A database containing the personal information of 115,000 individuals from the Chinese community in Canada is being actively sold on a hacker forum and promoted via Telegram. According to the seller’s post, analyzed by Brinztech, the data was exfiltrated in a breach that occurred in December 2024. The compromised records include a rich set of Personally Identifiable Information (PII), such as names in both Chinese and English, phone numbers, and full physical addresses, including city, province, and postal code.
This incident represents a significant and targeted threat to a specific diaspora community within Canada. The availability of bilingual names alongside contact information is a powerful asset for cybercriminals, allowing them to craft highly convincing and culturally-relevant scams. This data can be used to impersonate Canadian government agencies, such as the Canada Revenue Agency (CRA) or Immigration, Refugees and Citizenship Canada (IRCC), as well as Chinese consular services, making the fraudulent communications appear exceptionally legitimate. The active sale across multiple anonymous platforms ensures this data will be rapidly disseminated among malicious actors.
Key Cybersecurity Insights
This targeted data breach carries several critical implications:
- Enables Sophisticated, Bilingual Phishing Scams: The combination of Chinese and English names with Canadian contact details allows attackers to bypass language barriers and create highly personalized phishing, smishing (SMS), and vishing (voice) attacks. Victims are far more likely to trust a message that addresses them correctly in their native language.
- Targeting of a Specific Diaspora Community: This is another example in a concerning trend of specific ethnic and diaspora communities being targeted. The data may have been sourced from a compromised community organization, immigration consultancy, or a business catering to this demographic, highlighting a potential vulnerability in services trusted by the community.
- High Risk of Identity Theft and Fraud: With names, phone numbers, and addresses, criminals have a solid foundation for attempting identity theft.
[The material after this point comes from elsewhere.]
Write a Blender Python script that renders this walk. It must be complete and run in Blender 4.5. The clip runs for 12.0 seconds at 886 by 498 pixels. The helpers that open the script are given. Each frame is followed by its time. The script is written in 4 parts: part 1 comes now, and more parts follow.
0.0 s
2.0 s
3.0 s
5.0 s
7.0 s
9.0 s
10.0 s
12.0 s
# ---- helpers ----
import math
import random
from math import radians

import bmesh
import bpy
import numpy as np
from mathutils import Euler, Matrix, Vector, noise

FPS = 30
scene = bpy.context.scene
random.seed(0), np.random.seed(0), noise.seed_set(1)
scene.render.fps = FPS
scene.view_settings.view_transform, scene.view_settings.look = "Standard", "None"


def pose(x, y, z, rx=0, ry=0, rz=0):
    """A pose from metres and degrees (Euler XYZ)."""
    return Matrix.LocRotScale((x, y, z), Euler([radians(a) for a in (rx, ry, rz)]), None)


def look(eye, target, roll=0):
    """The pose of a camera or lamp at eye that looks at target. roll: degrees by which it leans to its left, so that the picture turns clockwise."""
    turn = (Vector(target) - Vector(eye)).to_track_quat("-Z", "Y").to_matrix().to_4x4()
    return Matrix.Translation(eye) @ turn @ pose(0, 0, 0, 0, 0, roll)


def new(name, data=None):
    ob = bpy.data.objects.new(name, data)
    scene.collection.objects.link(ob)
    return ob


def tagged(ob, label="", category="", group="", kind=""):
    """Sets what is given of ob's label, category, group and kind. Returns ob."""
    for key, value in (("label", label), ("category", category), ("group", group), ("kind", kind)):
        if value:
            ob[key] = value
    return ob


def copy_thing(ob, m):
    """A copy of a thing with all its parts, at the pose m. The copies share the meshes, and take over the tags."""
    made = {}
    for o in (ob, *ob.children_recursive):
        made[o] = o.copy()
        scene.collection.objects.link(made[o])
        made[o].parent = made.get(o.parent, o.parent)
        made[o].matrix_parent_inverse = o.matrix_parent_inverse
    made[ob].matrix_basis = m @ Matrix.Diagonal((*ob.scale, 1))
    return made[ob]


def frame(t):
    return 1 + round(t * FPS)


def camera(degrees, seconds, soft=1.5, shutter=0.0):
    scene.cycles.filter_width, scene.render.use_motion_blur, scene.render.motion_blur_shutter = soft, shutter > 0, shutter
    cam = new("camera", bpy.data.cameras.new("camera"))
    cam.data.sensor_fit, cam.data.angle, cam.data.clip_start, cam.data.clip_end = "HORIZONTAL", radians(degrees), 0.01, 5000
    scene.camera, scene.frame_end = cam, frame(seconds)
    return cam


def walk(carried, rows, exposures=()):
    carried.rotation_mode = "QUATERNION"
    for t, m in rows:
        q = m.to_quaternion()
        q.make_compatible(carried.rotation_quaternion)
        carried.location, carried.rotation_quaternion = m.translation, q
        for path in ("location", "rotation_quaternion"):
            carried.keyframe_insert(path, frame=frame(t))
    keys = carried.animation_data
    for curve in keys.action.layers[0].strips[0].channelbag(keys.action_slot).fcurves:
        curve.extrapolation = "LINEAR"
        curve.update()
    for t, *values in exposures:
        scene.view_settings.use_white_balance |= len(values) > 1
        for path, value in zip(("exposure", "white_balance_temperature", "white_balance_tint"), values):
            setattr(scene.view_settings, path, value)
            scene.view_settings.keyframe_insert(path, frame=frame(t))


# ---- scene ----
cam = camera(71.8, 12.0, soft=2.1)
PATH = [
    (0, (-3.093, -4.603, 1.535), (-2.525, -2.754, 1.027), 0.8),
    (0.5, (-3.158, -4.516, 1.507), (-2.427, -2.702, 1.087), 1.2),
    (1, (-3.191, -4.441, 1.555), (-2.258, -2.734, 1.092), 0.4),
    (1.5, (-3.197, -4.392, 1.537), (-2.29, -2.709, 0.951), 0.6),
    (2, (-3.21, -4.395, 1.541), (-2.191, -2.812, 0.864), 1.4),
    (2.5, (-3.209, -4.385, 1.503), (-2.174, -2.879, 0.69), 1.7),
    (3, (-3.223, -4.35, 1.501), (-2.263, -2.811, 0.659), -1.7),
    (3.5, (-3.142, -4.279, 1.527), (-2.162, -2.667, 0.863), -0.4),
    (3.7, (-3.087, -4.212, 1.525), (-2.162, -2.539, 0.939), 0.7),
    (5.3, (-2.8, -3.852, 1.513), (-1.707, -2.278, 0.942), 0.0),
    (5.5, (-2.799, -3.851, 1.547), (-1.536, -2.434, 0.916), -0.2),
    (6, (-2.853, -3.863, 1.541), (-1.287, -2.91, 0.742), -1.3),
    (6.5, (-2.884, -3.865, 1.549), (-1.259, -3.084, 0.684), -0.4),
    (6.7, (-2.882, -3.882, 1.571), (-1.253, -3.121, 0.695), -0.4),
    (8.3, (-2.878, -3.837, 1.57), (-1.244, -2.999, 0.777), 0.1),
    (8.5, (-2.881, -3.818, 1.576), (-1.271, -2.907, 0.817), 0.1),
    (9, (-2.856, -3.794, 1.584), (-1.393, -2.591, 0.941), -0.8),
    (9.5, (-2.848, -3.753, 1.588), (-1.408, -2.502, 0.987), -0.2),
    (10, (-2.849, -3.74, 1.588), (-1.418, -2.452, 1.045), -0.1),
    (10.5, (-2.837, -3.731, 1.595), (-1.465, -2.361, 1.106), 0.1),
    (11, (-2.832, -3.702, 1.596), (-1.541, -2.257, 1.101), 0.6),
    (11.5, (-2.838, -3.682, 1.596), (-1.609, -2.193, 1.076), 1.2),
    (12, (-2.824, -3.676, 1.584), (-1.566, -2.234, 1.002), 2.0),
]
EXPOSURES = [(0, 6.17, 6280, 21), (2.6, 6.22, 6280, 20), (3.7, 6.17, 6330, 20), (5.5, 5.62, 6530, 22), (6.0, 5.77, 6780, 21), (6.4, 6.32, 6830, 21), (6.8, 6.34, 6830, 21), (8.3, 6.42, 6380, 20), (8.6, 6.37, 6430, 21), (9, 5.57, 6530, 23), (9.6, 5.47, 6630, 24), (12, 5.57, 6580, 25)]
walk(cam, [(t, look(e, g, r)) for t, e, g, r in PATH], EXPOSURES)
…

This information can be used to answer security questions, socially engineer customer service representatives, or build a more complete profile of a victim for larger-scale fraud.
Mitigation Strategies
A proactive response is needed from both the community and Canadian authorities:
- Urgent Community-Specific Awareness Campaigns: Chinese-Canadian community organizations, in partnership with Canadian authorities, should issue urgent fraud alerts in both English and Chinese. These communications must warn individuals about the breach and educate them on specific scam tactics to watch for, such as fake tax debts or immigration-related threats.
- Proactive Personal Security Measures: Individuals should be advised to place a fraud alert on their credit files with Canada’s credit bureaus (Equifax and TransUnion). It is also critical to enable multi-factor authentication (MFA) on all sensitive online accounts and to treat any unsolicited request for personal information with extreme suspicion.
- Investigation by Canadian Authorities: The Office of the Privacy Commissioner of Canada (OPC) and the RCMP’s National Cybercrime Coordination Centre (NC3) should launch an investigation into this data sale. The primary goals should be to identify the source of the original December 2024 breach and hold the negligent organization accountable under Canada’s privacy laws (PIPEDA).